Common mistakes when prepping drywall for wallpaper

The biggest mistake is assuming bare drywall is ready once it looks smooth. Drywall that has not been properly sealed and primed can create adhesion problems from the first strip onward.

Another common issue is using leftover paint primer because it is already on site. It may seem convenient, but wallpaper has different performance requirements than paint.

There is also the problem of underestimating texture. Even subtle roller stipple, patch flashing, or uneven skim areas can show through wallpaper, especially with side lighting. In Southern California homes with large windows and strong natural light, those imperfections tend to be more visible, not less.

Finally, some projects fail because the prep was technically done, but not done evenly. A wall with smooth areas, rough patches, over-sanded spots, and inconsistent priming may still receive wallpaper, but the finish quality suffers.

What homeowners, designers, and builders should expect

Good wall prep is not filler work. It is a finish trade step that directly affects the final result.
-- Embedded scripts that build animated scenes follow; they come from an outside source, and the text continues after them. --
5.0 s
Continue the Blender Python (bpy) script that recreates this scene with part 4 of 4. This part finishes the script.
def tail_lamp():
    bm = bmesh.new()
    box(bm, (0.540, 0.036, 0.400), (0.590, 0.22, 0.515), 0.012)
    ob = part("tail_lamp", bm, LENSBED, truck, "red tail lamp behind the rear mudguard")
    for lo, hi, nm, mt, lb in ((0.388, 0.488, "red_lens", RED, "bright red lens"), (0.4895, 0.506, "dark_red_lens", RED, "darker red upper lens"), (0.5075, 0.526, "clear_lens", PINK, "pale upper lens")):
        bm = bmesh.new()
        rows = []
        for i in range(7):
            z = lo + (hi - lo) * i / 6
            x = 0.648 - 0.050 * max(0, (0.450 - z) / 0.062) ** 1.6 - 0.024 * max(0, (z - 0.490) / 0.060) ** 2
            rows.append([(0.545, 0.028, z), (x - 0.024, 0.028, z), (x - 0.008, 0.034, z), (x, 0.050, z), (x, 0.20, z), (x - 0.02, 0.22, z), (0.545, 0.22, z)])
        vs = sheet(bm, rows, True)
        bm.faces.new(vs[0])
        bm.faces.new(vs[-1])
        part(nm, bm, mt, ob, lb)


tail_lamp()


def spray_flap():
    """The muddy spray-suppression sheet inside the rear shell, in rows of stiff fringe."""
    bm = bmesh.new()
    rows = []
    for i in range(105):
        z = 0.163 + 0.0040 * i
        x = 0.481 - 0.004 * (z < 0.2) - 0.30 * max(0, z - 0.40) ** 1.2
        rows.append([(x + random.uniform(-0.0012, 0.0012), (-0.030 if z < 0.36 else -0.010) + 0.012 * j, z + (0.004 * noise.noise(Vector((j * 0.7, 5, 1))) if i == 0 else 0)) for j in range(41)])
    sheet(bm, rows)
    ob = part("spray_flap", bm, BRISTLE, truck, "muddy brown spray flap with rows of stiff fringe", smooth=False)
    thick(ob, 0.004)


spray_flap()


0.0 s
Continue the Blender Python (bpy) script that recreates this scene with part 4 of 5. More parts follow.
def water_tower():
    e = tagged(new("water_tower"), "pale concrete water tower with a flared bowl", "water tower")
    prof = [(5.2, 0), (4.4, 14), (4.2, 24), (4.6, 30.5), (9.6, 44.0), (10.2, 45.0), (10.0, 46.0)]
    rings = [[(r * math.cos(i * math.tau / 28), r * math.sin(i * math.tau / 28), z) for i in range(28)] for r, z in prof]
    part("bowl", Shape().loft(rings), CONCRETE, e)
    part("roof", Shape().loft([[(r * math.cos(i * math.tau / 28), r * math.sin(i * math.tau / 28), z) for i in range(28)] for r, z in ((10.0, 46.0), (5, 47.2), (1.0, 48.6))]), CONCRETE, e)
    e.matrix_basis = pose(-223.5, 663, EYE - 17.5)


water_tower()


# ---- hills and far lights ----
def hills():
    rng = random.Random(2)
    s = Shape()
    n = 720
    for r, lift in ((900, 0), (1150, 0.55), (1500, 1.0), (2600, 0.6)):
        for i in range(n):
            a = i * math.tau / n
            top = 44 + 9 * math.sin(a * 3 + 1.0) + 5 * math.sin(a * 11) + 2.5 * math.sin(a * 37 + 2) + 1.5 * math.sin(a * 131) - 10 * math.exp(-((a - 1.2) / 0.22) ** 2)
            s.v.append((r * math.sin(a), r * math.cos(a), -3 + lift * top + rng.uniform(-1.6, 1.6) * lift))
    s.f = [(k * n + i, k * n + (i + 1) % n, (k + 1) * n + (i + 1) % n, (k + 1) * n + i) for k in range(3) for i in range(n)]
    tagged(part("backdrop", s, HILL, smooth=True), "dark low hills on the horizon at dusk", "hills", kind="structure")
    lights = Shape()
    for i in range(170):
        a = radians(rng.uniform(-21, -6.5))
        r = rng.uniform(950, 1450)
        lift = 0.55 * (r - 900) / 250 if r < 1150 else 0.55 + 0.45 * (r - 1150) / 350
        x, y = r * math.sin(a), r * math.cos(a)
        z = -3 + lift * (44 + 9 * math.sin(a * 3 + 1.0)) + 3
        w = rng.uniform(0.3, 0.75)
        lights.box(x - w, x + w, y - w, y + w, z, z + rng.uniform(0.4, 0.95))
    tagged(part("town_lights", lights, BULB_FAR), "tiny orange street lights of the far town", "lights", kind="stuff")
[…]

Homeowners should expect more than a quick sand and a coat of whatever primer is nearby. Designers should expect a substrate that supports the material they specified. Builders should expect a wallcovering contractor to identify prep needs before installation day, not after problems appear.

That is why experienced installers spend time evaluating the wall itself, not just measuring the wallpaper. On many projects, the best-looking result starts with slowing down long before the first panel is cut.

At PD&G Wallcover Inc., that full-service mindset is part of the process. Surface prep, priming, sealing, and installation all work together. When those steps are handled correctly, wallpaper looks cleaner, performs better, and has a much better chance of removing properly in the future.

If you are planning wallpaper over drywall, treat prep as part of the finished product, not a separate chore. The wallpaper may be what everyone notices first, but the wall underneath is what makes it look right.